4.15 De vorderingen van eisers tot veroordeling van de Rabobank tot vergoeding van schade is in die vorm niet toewijsbaar omdat eisers. noch het bedrag concretiseren, noch verwijzing naar de schadestaatprocedure vorderen. De rechtbank zal eisers gelegenheid bieden de eis – binnen de grenzen van de eisen van een goede procesorde – op dit punt te wijzigen nadat eventuele getuigen zijn gehoord en nadat het verslag van de deskundige is ontvangen. In dit verband is van belang dat eisers bij pleidooi hebben erkend dat de geleden verliezen ook aan hen zelf te wijten zijn en dat de Rabobank daarom slechts aansprakelijk is voor 75% van die schade. De rechtbank neemt aan dat zij hun vordering tot dat percentage (zullen) beperken.
draagt de Rabobank op te bewijzen, desgewenst door middel van getuigen, dat zij eisers (bij herhaling) heeft gewaarschuwd voor de risico’s die verbonden waren aan de door hen verrichte (optie)transacties en meer in het bijzonder dat zij bij monde van de heren Preesman en Schippers eiser bij herhaling en indringend hebben gewaarschuwd voor de door hem ontwikkelde strategie en de posities die hij op die grond heeft gemeend te moeten innemen.
draagt de Rabobank in het kader van tegenbewijs tegen de voorshands bewezen geachte stelling dat sprake is geweest van een adviesrelatie tussen partijen, op te bewijzen, desgewenst door middel van getuigen, dat sprake is geweest van een “execution only” relatie tussen partijen;
en dat bepaalde transacties tegen de uitdrukkelijke waarschuwing van de Rabobank door eiser zijn geëist;
verwijst de zaak naar de rolzitting van 6 december 2006 om de Rabobank in de gelegenheid te stellen alsdan
bij akte bewijsstukken over te leggen en/of de namen en woonplaatsen van de voor te brengen getuigen op te geven en de verhinderdata van die getuigen en van beide partijen en hun raadslieden in de daaropvolgende vier maanden mede te delen;
bepaalt dat het eventuele getuigenverhoor zal worden gehouden voor mr.

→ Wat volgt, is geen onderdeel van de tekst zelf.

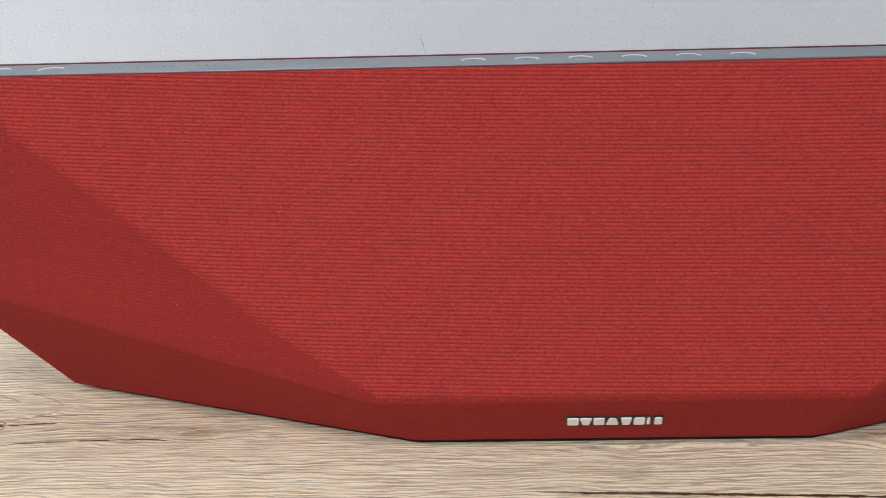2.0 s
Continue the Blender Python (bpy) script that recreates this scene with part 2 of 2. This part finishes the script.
    # cracks
    wobble = n.math("MULTIPLY", n.math("SUBTRACT", n.noise(n.scaled(p, (170.0, 170.0, 1.0)), 1, 3), 0.5), 0.0018)
    ragged = n.steps(n.noise(n.scaled(p, (90.0, 30.0, 1.0)), 1, 3), 0.3, 0.65, 0.45, 1.2)
    yw = n.math("ADD", y, wobble)
    dark = None
    for crack in CRACKS:
        points, half, deep = crack[:-2], crack[-2], crack[-1]
        x0, x1 = points[0][0], points[-1][0]
        ys = [q[1] for q in points]
        y0, y1 = min(ys) - 0.002, max(ys) + 0.002
        curve = n.tree.nodes.new("ShaderNodeFloatCurve")
        c = curve.mapping.curves[0]
        for i, (px, py) in enumerate(points):
            place = ((px - x0) / (x1 - x0), (py - y0) / (y1 - y0))
            if i == 0:
                c.points[0].location = place
            elif i == len(points) - 1:
                c.points[len(c.points) - 1].location = place
            else:
                c.points.new(*place)
        curve.mapping.update()
        curve.mapping.extend = "HORIZONTAL"
        along = n.math("MULTIPLY_ADD", x, 1 / (x1 - x0), -x0 / (x1 - x0))
        n.put(curve.inputs["Value"], along)
        middle = n.math("MULTIPLY_ADD", curve.outputs[0], y1 - y0, y0)
        off = n.math("ABSOLUTE", n.math("SUBTRACT", yw, middle))
        inside = n.steps(n.math("ABSOLUTE", n.math("SUBTRACT", along, 0.5)), 0.5, 0.36)
        wide = n.math("MULTIPLY_ADD", n.math("MULTIPLY", inside, ragged), half, 0.00005)
        mask = n.math("MULTIPLY", n.math("MULTIPLY", n.steps(n.math("DIVIDE", off, wide), 1.6, 0.5), deep), inside)
        dark = mask if dark is None else n.math("MAXIMUM", dark, mask)
    colour = n.mix(dark, colour, (0.062, 0.031, 0.015))
    height = n.math("ADD", n.math("MULTIPLY", fibre, 0.5), n.math("MULTIPLY", grooves, -0.6))
    return n.done(colour, n.steps(fibre, 0.3, 0.7, 0.52, 0.66), 0.0, n.bump(height, 0.6, 0.0006), 0.22)


OAK_DARK, OAK_LIGHT = (0.434, 0.332, 0.234), (0.842, 0.706, 0.526)
RED_DEEP, RED_LIGHT = (0.178, 0.0145, 0.0121), (0.440, 0.0440, 0.0366)
RIB = 0.00220           # distance between the ribs of the cloth, up the slope


def red_cloth():
    """Knitted speaker cloth: level ribs with thin dark grooves between them, each rib made of slanting stitches."""
    n = Nodes("red_ribbed_cloth")
    p = n.coords()
    x, y, z = n.split(p)
    up = n.math("ADD", z, n.math("MULTIPLY", n.math("SUBTRACT", n.noise(n.scaled(p, (30.0, 30.0, 90.0)), 1, 2), 0.5), 0.0005))
    # the cloth is drawn on a little askew: the ribs fall from west to east and level out
    askew = n.math("MULTIPLY", x, n.math("MULTIPLY_ADD", x, -0.050, 0.020))
    rows = n.math("DIVIDE", n.math("ADD", up, askew), RIB * 0.925)
    row = n.math("FLOOR", rows)
    turn = n.math("MULTIPLY", rows, 2 * math.pi)
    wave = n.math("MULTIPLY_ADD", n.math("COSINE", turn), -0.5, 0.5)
    rib = n.math("POWER", wave, 0.35)
    # ribs fade on side and lower facets, which also get shade in their colour
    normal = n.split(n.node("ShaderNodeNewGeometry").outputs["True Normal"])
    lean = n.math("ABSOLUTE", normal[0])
    facing = n.math("MULTIPLY", n.steps(normal[2], -0.12, 0.40, 0.08, 0.9), n.steps(lean, 0.06, 0.22, 1.0, 0.75))
    calm = n.steps(facing, 0.1, 0.7, 0.5, 1.0)
    # slanting stitches, one above the other
    drift = n.math("MULTIPLY", n.noise(n.scaled(p, (45.0, 45.0, 110.0)), 1, 2), 7.0)
    stitch = n.math("SINE", n.math("ADD", n.math("MULTIPLY", x, 2 * math.pi / 0.00132), n.math("ADD", drift, n.math("MULTIPLY", turn, 0.8))))
    stitch = n.math("MULTIPLY", n.steps(stitch, -0.2, 0.95), n.steps(wave, 0.15, 0.9))
    stitch = n.math("MULTIPLY", stitch, n.steps(n.noise(n.scaled(p, (420.0, 420.0, 420.0)), 1, 2), 0.34, 0.60, 0.1, 1.0))
    grain = n.noise(n.scaled(p, (820.0, 820.0, 1300.0)), 1, 2)
    fuzz = n.noise(n.scaled(p, (760.0, 760.0, 1000.0)), 1, 3, 0.7)
    fuzz = n.math("MULTIPLY_ADD", n.math("SUBTRACT", fuzz, 0.5), calm, 0.5)
    worn = n.noise(n.scaled(p, (9.0, 9.0, 14.0)), 1, 3)
    uneven = n.noise(n.join(n.math("MULTIPLY", x, 30.0), n.math("MULTIPLY", row, 0.61), 0.0), 1, 2)
    height = n.math("ADD", n.math("MULTIPLY", rib, facing), n.math("ADD", n.math("MULTIPLY", n.math("MULTIPLY", stitch, facing), 0.6), n.math("MULTIPLY", n.math("MULTIPLY", grain, calm), 0.8)))
    tone = n.math("ADD", n.math("MULTIPLY_ADD", fuzz, 0.56, 0.05), n.math("ADD", n.math("MULTIPLY", worn, 0.07), n.math("MULTIPLY", uneven, 0.03)))
    # front toned lighter, other facets darker: shade put into the colour
    tone = n.math("ADD", tone, n.math("MULTIPLY", n.math("SUBTRACT", n.math("MAXIMUM", facing, 0.30), 0.45), 0.11))
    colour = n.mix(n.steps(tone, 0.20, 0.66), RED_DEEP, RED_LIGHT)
    # shade between the ribs, painted as thin dark lines
    groove_shade = n.math("MULTIPLY", n.math("MULTIPLY", n.steps(wave, 0.22, 0.0), facing), n.steps(uneven, 0.25, 0.65, 0.52, 0.74))
    groove_shade = n.math("MULTIPLY", groove_shade, n.steps(n.noise(n.scaled(p, (520.0, 520.0, 330.0)), 1, 1), 0.36, 0.58, 0.50, 1.0))
    colour = n.mix(groove_shade, colour, (0.120, 0.0088, 0.0082))
    # highlights on the raised stitches, painted in paler red
    colour = n.mix(n.math("MULTIPLY", n.math("MULTIPLY", stitch, n.steps(facing, 0.1, 0.7, 0.15, 1.0)), 0.44), colour, (0.70, 0.100, 0.083))
    # stray pale fibres
    lint = n.node("ShaderNodeTexVoronoi", Vector=p, Scale=520.0)
    speck = n.math("MULTIPLY", n.steps(lint.outputs["Distance"], 0.24, 0.08), n.steps(n.split(lint.outputs["Color"])[1], 0.62, 0.95, 0.0, 0.42))
    colour = n.mix(speck, colour, (0.62, 0.16, 0.12))
    return n.done(colour, 0.88, 0.0, n.bump(height, 0.42, 0.0005), 0.15)


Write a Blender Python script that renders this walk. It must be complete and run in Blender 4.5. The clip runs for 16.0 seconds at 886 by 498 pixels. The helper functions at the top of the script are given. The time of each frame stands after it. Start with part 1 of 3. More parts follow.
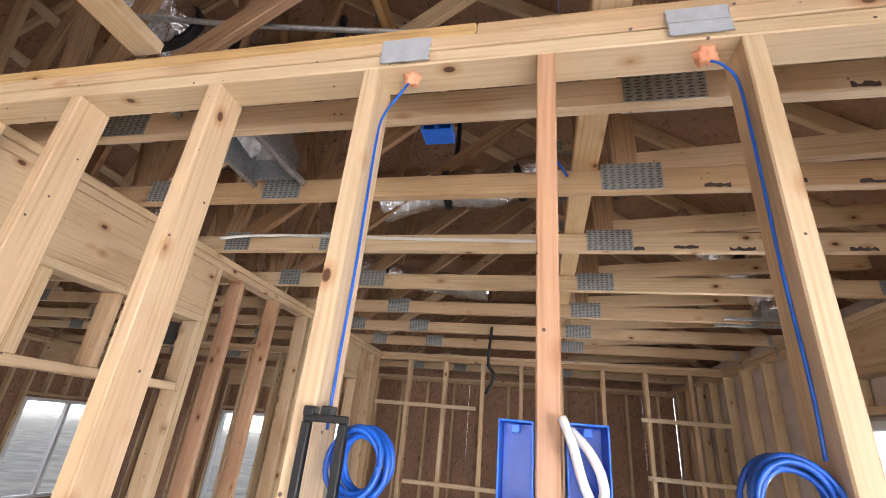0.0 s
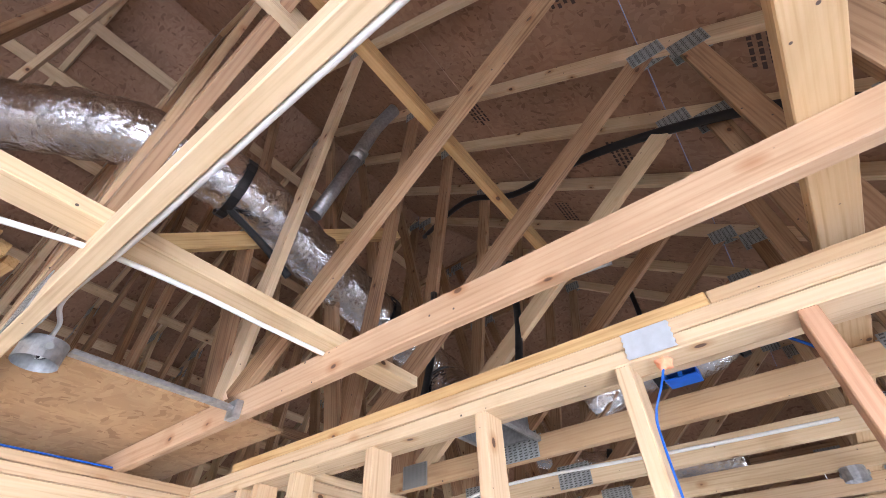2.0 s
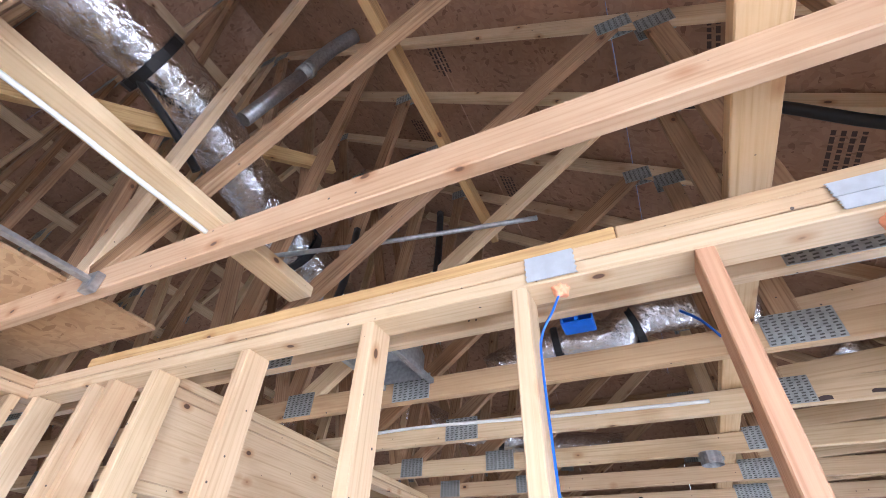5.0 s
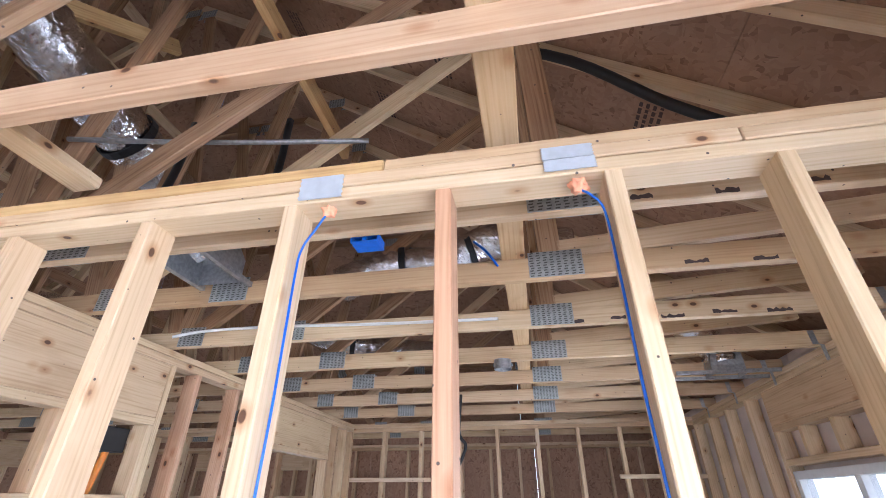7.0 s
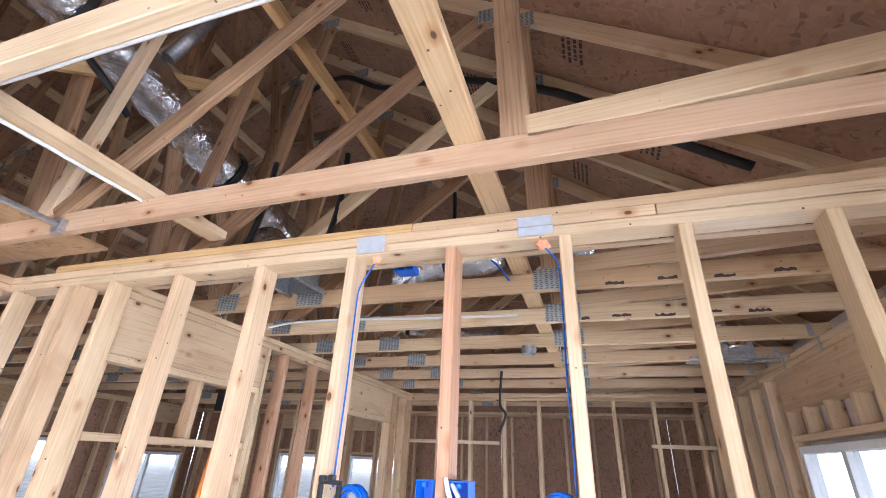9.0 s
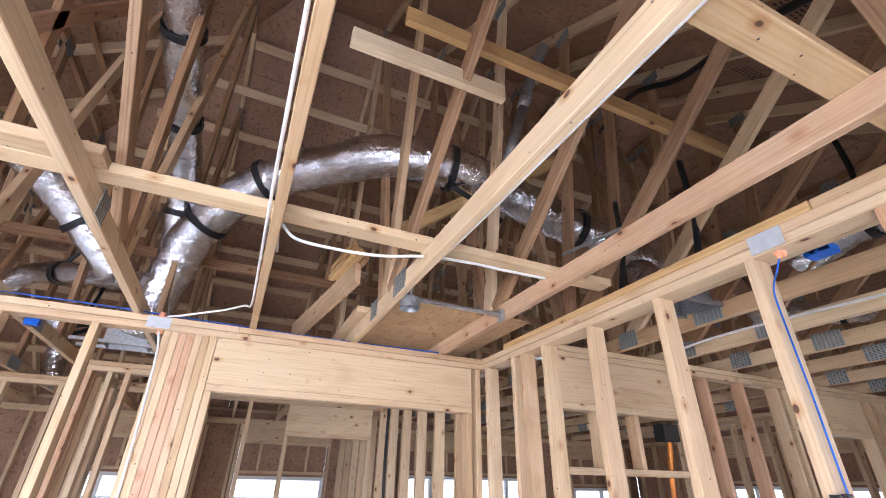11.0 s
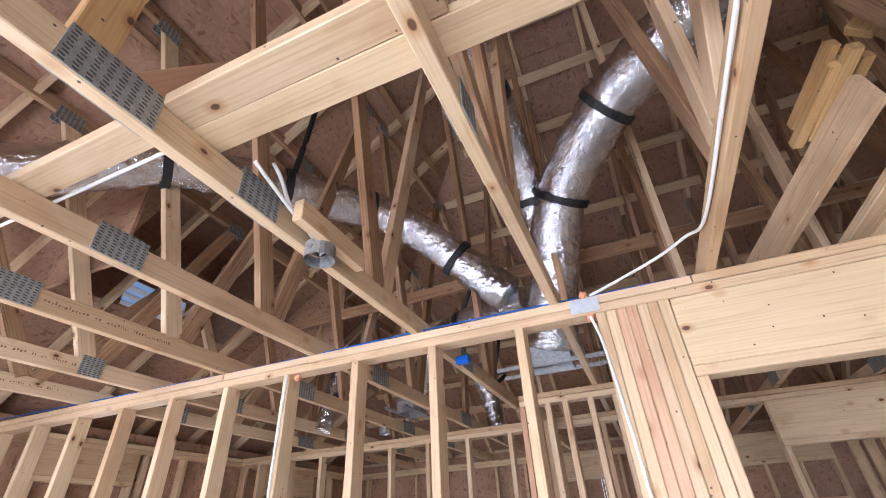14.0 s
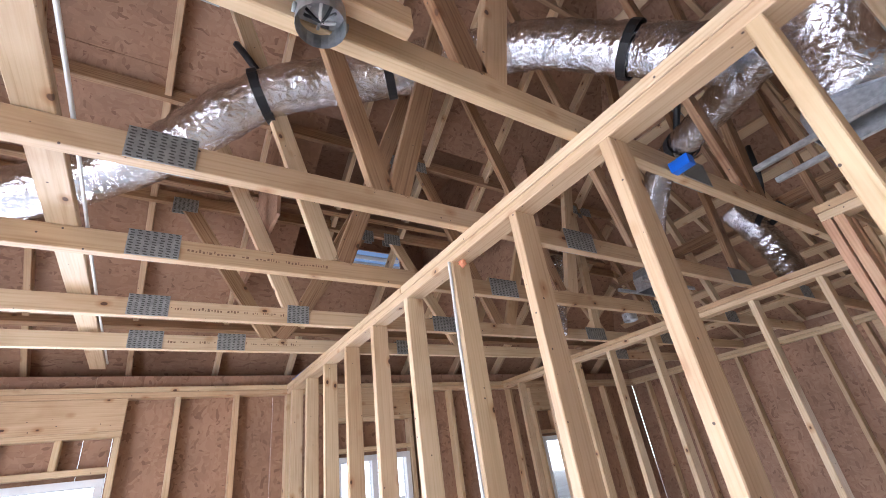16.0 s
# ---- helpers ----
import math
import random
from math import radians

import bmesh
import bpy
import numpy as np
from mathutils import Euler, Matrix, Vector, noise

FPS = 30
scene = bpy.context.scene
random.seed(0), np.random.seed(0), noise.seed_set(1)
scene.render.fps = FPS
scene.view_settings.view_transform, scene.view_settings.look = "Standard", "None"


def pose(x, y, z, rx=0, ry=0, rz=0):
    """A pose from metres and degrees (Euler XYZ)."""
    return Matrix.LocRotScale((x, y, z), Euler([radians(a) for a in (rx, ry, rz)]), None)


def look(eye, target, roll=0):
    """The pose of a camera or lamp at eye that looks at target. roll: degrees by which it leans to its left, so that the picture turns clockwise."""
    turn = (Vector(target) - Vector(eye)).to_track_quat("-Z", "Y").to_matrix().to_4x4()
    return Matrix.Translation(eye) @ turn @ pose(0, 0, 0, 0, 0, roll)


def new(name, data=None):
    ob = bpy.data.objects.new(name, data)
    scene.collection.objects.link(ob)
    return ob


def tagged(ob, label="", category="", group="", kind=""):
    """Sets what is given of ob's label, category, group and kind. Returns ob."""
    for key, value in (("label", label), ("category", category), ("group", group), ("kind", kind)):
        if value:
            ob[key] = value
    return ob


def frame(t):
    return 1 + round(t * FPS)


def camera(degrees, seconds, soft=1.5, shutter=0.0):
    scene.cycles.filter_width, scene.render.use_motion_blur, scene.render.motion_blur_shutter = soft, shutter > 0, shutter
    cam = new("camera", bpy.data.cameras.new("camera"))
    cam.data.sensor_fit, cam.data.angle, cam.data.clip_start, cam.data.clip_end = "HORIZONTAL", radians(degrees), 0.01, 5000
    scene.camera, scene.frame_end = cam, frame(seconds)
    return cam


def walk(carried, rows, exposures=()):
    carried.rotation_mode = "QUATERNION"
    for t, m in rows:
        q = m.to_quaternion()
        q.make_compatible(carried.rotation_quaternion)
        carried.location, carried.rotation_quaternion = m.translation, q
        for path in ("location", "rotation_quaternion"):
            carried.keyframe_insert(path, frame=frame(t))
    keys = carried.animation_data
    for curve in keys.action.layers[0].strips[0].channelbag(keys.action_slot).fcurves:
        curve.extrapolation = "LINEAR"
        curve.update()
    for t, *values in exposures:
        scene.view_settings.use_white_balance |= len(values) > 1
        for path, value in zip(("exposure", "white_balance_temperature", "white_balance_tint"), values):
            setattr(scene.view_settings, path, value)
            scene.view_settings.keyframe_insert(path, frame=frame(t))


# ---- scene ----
cam = camera(90.5, 16.0, soft=0.9)
PATH = [
    (0, (2.34, -0.618, 1.606), (1.913, 1.172, 2.389), 5.4),
    (0.5, (2.306, -0.697, 1.708), (1.679, 0.939, 2.672), 1.8),
    (1, (2.254, -0.792, 1.793), (1.448, 0.611, 2.97), 0.5),
    (1.5, (2.218, -0.881, 1.832), (1.357, 0.379, 3.124), 0.4),
    (2, (2.207, -0.957, 1.862), (1.337, 0.227, 3.219), -1.9),
    (2.5, (2.213, -0.992, 1.877), (1.327, 0.14, 3.267), -3.3),
    (3, (2.206, -1.013, 1.866), (1.287, 0.056, 3.285), -4.0),
    (3.2, (2.205, -1.007, 1.861), (1.274, 0.038, 3.29), -3.8),
    (5.3, (2.164, -0.715, 1.757), (1.559, 0.72, 3.012), 3.1),
    (5.5, (2.158, -0.704, 1.755), (1.605, 0.776, 2.981), 3.1),
    (6, (2.185, -0.674, 1.749), (1.782, 0.912, 2.898), 3.4),
    (6.5, (2.328, -0.694, 1.714), (2.0, 0.934, 2.829), 2.1),
    (7, (2.509, -0.734, 1.72), (2.188, 0.972, 2.713), 0.2),
    (7.5, (2.631, -0.843, 1.68), (2.294, 0.912, 2.578), 0.7),
    (8, (2.684, -1.039, 1.685), (2.341, 0.742, 2.528), 0.3),
    (8.2, (2.699, -1.099, 1.705), (2.329, 0.68, 2.54), 0.5),
    (10.3, (2.874, -1.337, 1.625), (1.68, -0.067, 2.605), 3.4),
    (10.5, (2.866, -1.369, 1.62), (1.553, -0.218, 2.596), 2.4),
    (11, (2.801, -1.472, 1.639), (1.187, -0.763, 2.582), 1.2),
    (11.5, (2.624, -1.652, 1.641), (0.897, -1.271, 2.577), -0.8),
    (12, (2.459, -1.721, 1.636), (0.709, -1.424, 2.559), -1.3),
    (12.5, (2.244, -1.678, 1.623), (0.483, -1.492, 2.553), -1.5),
    (13, (2.077, -1.663, 1.681), (0.339, -1.809, 2.66), -6.9),
    (13.5, (1.912, -1.765, 1.666), (0.245, -2.159, 2.699), -5.0),
    (14, (1.754, -1.879, 1.656), (0.186, -2.494, 2.735), -3.3),
    (14.5, (1.553, -1.882, 1.608), (0.156, -2.801, 2.705), -3.9),
    (15, (1.285, -1.805, 1.589), (0.094, -3.017, 2.644), -1.9),
    (15.5, (1.095, -1.863, 1.582), (-0.087, -3.177, 2.518), -7.4),
    (16, (0.971, -2.127, 1.591), (-0.06, -3.58, 2.499), -8.3),
]
LIGHTNESS = [(0, -0.52, 6550, 12), (1.5, -0.2, 5950, 13), (3, -0.04, 5650, 13), (7, -0.12, 5450, 12), (8.2, -0.06, 5500, 12),
             (10.5, -0.58, 5800, 15), (16, -0.6, 5750, 14)]
walk(cam, [(t, look(eye, target, roll)) for t, eye, target, roll in PATH], LIGHTNESS)


# ---- world, sun, window light ----
world = bpy.data.worlds.new("sky_world")
scene.world = world
world.use_nodes = True
wn = world.node_tree
sky = wn.nodes.new("ShaderNodeTexSky")
sky.sky_type = 'NISHITA'
sky.sun_disc = False
sky.sun_elevation, sky.sun_rotation = radians(50), radians(140)
bgn = wn.nodes["Background"]
bgn.inputs["Strength"].default_value = 0.15
wn.links.new(sky.outputs[0], bgn.inputs[0])
sun = new("sun", bpy.data.lights.new("sun", 'SUN'))
sun.data.energy, sun.data.angle, sun.data.color = 1.5, radians(10), (1, 0.96, 0.9)
sun.matrix_world = look((6, -9, 12), (0, 0, 0))


def window_light(x, y, z, tx, ty, tz, w, h, power):
    ob = new("window_light", bpy.data.lights.new("window_light", 'AREA'))
    ob.data.shape, ob.data.size, ob.data.size_y, ob.data.energy = 'RECTANGLE', w, h, power
    ob.data.color = (0.93, 0.95, 1.0)
    ob.matrix_world = look((x, y, z), (tx, ty, tz))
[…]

J. Visser, die daartoe zal overgaan op een nader te bepalen datum en tijdstip in het gebouw van de rechtbank aan het Steegoversloot 36 te Dordrecht;
houdt elke nadere beslissing aan.
Dit vonnis is gewezen door mrs. De Heij (rechter-plaatsvervanger bij deze rechtbank), Verhappen en Visser en uitgesproken ter openbare terechtzitting van woensdag 8 november 2006.
Wegens verhindering van de voorzitter is dit vonnis ondertekend door de oudste rechter.